Balanced and unbalanced flow in a two-layer shallow water model forced by a wind-driven slab layer

David Straub, McGill University, Department of Atmospheric and Oceanic Sciences, Montréal, QC, Canada, Yanxu Chen, Ecole Normale Supérieure, Laboratoire de Météorologie Dynamique, Paris, France and Louis-Philippe Nadeau, University of Quebec at Rimouski UQAR, ISMER, Rimouski, QC, Canada
Abstract:
We consider forced-dissipative simulations in a two layer shallow water model. Simulations for which wind forcing is applied to a slab model embedded in the upper layer are compared to simulations for which it is applied as a body force distributed over the upper layer. The slab layer equations add time dependence to the so-called nonlinear Ekman equations (e.g., Wenegrat and Thomas, 2017) and produce pumping velocities that include fast and slow components.

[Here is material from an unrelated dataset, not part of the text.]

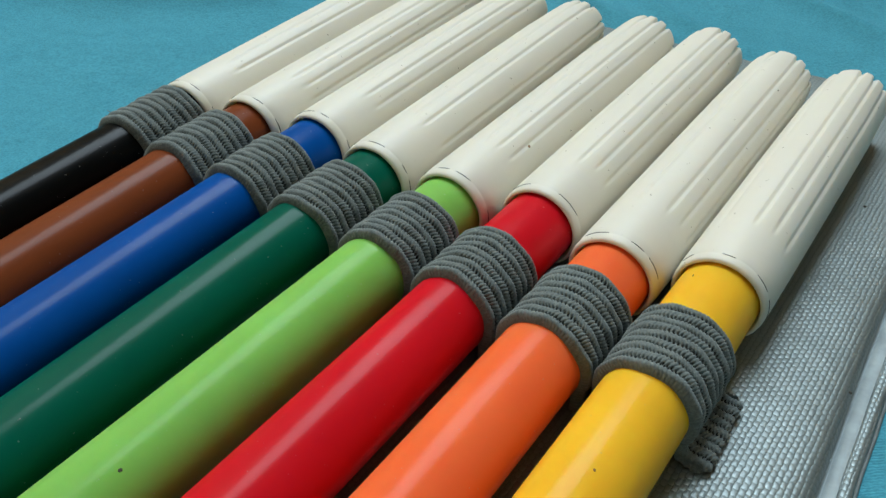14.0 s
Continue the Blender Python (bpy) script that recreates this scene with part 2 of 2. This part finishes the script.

In a version of the slab model that includes self-advection of slab-layer momentum, inertial oscillations are seen to grow in regions of large scale anticyclonic forcing. Note this is different from inertial instabily, which occurs is strongly anticyclonic flow. For simulations using steady forcing, equilibrium solutions are not strongly sensitive to which representation of the stress is used. Time dependent forcing, however, leads to large differences –especially in the level and nature of the unbalanced portion of the flow.